Today I cycled across Paijan, a town with particularly nasty reputation for bicycle robberies. Took some precautions, though no issues seen at all. Will continue to be cautious from here on including some upcoming hot spots, but nice to get past Paijan.
What is the problem with Paijan?
Prior to this trip, I read multiple books and blogs and kept note of potential safety areas and other danger zones. By far, Paijan bubbled to the top as a town notorious for cycle tourists getting robbed. Most of these events occurred between 2006 and 2014. There was one account that might have been 2016, though it wasn’t clear. The general pattern was that cycle tourists would come into Paijan and on their way out would be followed by a moto-taxi or two and the robbers would try knocking person off the bike, dragging them into sugar cane and then robbing their belongings. Not a pleasant prospect and something that seemed to get discussed on cycle forums as well.
So what did other cycle tourists do as word spread about Paijan?
- Some avoided the area by riding through the mountains rather than the coastal plain
- Some took a bus across the area, perhaps also skipping more of the northern desert areas
- Some rode in larger groups and didn’t seem to have a problem
- Some stopped and asked the police to escort them through town and onto the next town
- Some rode through without any special precautions and were just fine
It was a bit random and I couldn’t find much in way of accounts newer than 2014, so not sure if problem has diminished or just a lot fewer cyclists coming through.
I looked at what others had done and written and decided I would arrive in Paijan as early as I could and then when I found police, strike up conversation and ask for an escort if necessary. I also stashed away my camera until after Paijan, so photo above from my cell phone was only one I have before reaching the town (though a lot of it looked like the photo).
The first forty kilometers looked a lot like the photo above. After San Pedro, I quickly came into dry bleak desert areas. There was some head wind, though nothing too bad yet. Also some areas with drifting sand dunes across the road.
I reached edges of Paijan around 9:30am. Sun was shining and it pretty much looked like any other little town I had seen. I did pass three parked police cars but didn’t see anyone so kept going since figured there would be police station later. There wasn’t a lot of activity in the center and before I knew it I was already on my way outbound. I never quite saw the police station and quickly reached edges with sugar cane fields. There were some workers and road construction and before I knew it I had gone 60 kilometers and was in Chocope, the next town past Paijan. All nice, calm and anti-climatic from all I had read before, however I am also not complaining.

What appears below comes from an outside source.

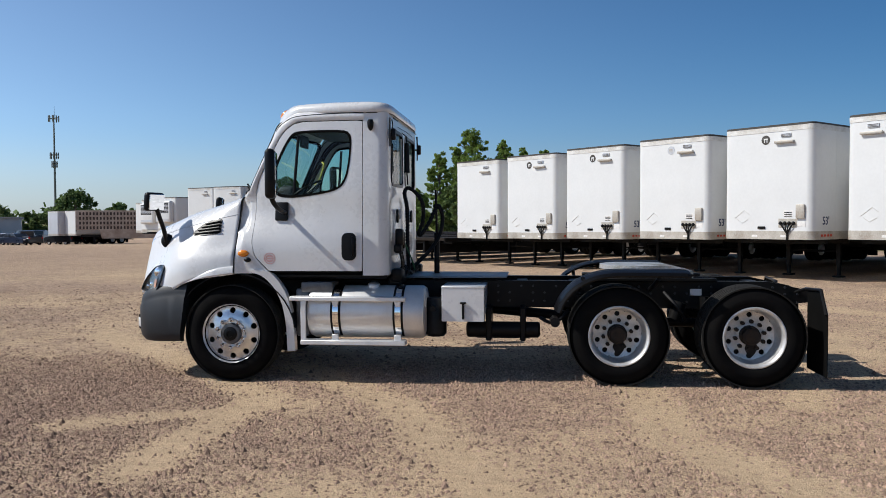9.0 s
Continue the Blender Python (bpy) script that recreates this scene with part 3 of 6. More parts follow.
# rolled lip along the wheel arch
for s in (1, -1):
    # grey bead draws the shade of the pressed line along the bonnet's shoulder
    bm = tube(B(), [Vector((x, -s * (hood_y(x, z) + 0.0005), z)) for x, z in [(-1.06 + 1.08 * i / 24, 1.485 + 0.255 * (i / 24) ** 0.9) for i in range(25)]], 0.0045, 6)
    part("shoulder_shade_line", bm, M_GREYVAN, hood)
    bm = B()
    line = [p for p in HGRID[-1] if p.x > -0.50]
    rings_ = []
    for p in line:
        y = -s * p.y
        k = smooth(-0.50, -0.10, p.x)
        rings_.append([Vector((p.x, y - s * 0.012 * k, p.z + 0.004 + 0.066 * k)), Vector((p.x, y - s * 0.030 * k, p.z + 0.003 + 0.047 * k)), Vector((p.x, y - s * 0.034 * k, p.z)), Vector((p.x, y - s * 0.02 * k, p.z - 0.02 * k)), Vector((p.x, y + s * 0.10, p.z - 0.02 * k)), Vector((p.x, y + s * 0.10, p.z + 0.0))])
    loft(bm, rings_)
    if s < 0:
        bmesh.ops.reverse_faces(bm, faces=bm.faces[:])
    part("arch_lip", bm, M_WHITE, hood)
    # vent in the bonnet's flank
    V = [(-0.505, 1.505), (-0.36, 1.515), (-0.17, 1.535), (-0.155, 1.55), (-0.155, 1.68), (-0.17, 1.69), (-0.30, 1.665), (-0.38, 1.635), (-0.47, 1.565)]
    fn = lambda x, z, d, s=s: (x, -s * (hood_y(x, z) + 0.010 - d), z)
    bm = patch(B(), V, fn, n=40, m=4, thick=0.03)
    vent = part("side_vent", bm, M_BLACK, hood, "black louvred bonnet vent")
    bm = B()
    for k in range(4):
        z0 = 1.535 + 0.034 * k
        x0 = -0.46 + 0.035 * k
        pts = [fn(x0 + (-0.165 - x0) * i / 8, z0 + 0.012 * i / 8 + 0.02 * (i / 8), -0.014) for i in range(9)]
        tube(bm, pts, 0.009, 6)
    part("louvre", bm, M_BUMPER, vent)
    # head lamp
    L = [(-1.20, 0.905), (-1.02, 0.905), (-0.845, 0.935), (-0.80, 1.03), (-0.775, 1.15), (-0.79, 1.195), (-0.86, 1.20), (-0.97, 1.165), (-1.08, 1.08), (-1.16, 0.99)]
    fl = lambda x, z, d, s=s: (x, -s * (hood_y(x, z) + 0.012 - d), z)
    bm = patch(B(), L, lambda x, z, d, f=fl: f(x, z, d + 0.004), n=48, m=5, thick=0.02)
    panel(bm, L, [(-0.98 + (x + 0.98) * 0.95, 1.05 + (z - 1.05) * 0.95) for x, z in L], lambda x, z, d, f=fl: f(x, z, d - 0.026), n=48, m=1, thick=0.04)
    lamp = part("headlight", bm, M_BEZEL, hood, "clear headlight unit with dark bezel")
    bm = patch(B(), L, lambda x, z, d, f=fl: f(x, z, d - 0.022), n=48, m=5, thick=0.002)
    part("lens", bm, M_HLENS, lamp, "clear headlight lens").visible_shadow = False
    for (x, z, r) in ((-0.865, 1.12, 0.060), (-0.90, 1.125, 0.034), (-0.985, 0.985, 0.034), (-1.06, 0.955, 0.028)):
        p = Vector(fl(x, z, 0.004))
        bm = B()
        bmesh.ops.create_uvsphere(bm, u_segments=16, v_segments=10, radius=r, matrix=Matrix.Translation(p) @ Matrix.Diagonal((1, 0.35, 1, 1)))
        part("reflector", bm, M_CHROME, lamp, "chrome reflector bowl")
    bm = patch(B(), rrect(-0.93, -0.882, 0.955, 1.045, 0.01), lambda x, z, d, f=fl: f(x, z, d - 0.008), n=20, m=2, thick=0.012)
    part("indicator", bm, M_AMBER, lamp, "amber indicator")
    # mirror on the wing
    bm = B()
    by = hood_y(-0.86, 1.45)
    bmesh.ops.create_uvsphere(bm, u_segments=18, v_segments=10, radius=0.075, matrix=Matrix.Translation((-0.86, -s * (by + 0.012), 1.45)) @ Matrix.Diagonal((1, 0.5, 1.05, 1)))
    wm = part("wing_mirror", bm, M_BLACK, hood, "black convex mirror on a stalk")
    bm = tube(B(), [(-0.86, -s * (by + 0.04), 1.45), (-0.872, -s * (by + 0.08), 1.58), (-0.895, -s * (by + 0.135), 1.72), (-0.905, -s * (by + 0.165), 1.80)], 0.024, 10, n=10)
    part("stalk", bm, M_BLACK, wm)
    bm = box(B(), -0.05, 0.03, -0.13, 0.13, -0.10, 0.10, 0.035, 3)
    bm.transform(pose(-0.92, -s * (by + 0.18), 1.875, 0, 6, -s * 16))
    part("housing", bm, M_BLACK, wm)
    bm = box(B(), 0.024, 0.034, -0.112, 0.112, -0.083, 0.083, 0.004)
    bm.transform(pose(-0.92, -s * (by + 0.18), 1.875, 0, 6, -s * 16))
    part("mirror_pane", bm, M_MIRROR, wm, "convex mirror glass")
    # side marker and camera on the cowl
    bm = B()
    bmesh.ops.create_uvsphere(bm, u_segments=18, v_segments=8, radius=1, matrix=pose(0.128, -s * (wide(0.128, 1.328) + 0.004), 1.328) @ Matrix.Diagonal((0.06, 0.026, 0.036, 1)))
    part("side_marker", bm, M_AMBER, truck, "oval amber side indicator")
    bm = B()
    bmesh.ops.create_uvsphere(bm, u_segments=12, v_segments=8, radius=1, matrix=pose(0.175, -s * (wide(0.175, 1.26) + 0.012), 1.262) @ Matrix.Diagonal((0.038, 0.028, 0.026, 1)))
    part("side_sensor", bm, M_BLACK, truck)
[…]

Youtube video of cycling through Paijan
Here was what road looked like leaving Chocope once I pulled my camera back out again.
This sign told us that Trujillo was capital of the “Eternal Spring”. When I entered Guatemala, it claimed to be the land of eternal spring so does this make Trujillo the capital of Guatemala?
This next stretch of road was tougher, partially because it had a gentle climb but more significantly because the head wind had picked up.
At 88 kilometers the road split into a bypass and one that led to the center. There was a small hotel here, though I figured I would ride into the center.
Coming closer, there was a nice frontage road that wasn’t being used much. I made great progress while a lot more of the traffic stayed in the center lanes.
Without too much trouble, found myself into center of town and a reasonable hotel. I could tell right away that center had a lot more tourists. Heard English being spoken more and multiple establishments for tours.
I do think these folks playing the lottery were locals.
There was a nice little shopping street off this main square.
Hotel got fancy with folding the towels to create this little piglet.
Overall Trujillo has nearly a million people, but was surprisingly easy to ride in from the north. Nice to wander around the center and now pick the next sections headed towards Lima.
Be careful out there. Glad you didn’t get dragged into a field.
As always, Mike, you blow me away with your understated ability, courage, and plain old gumption! I have to say I much prefer green to desert – I don’t know how you do it! Stay safe, and good luck!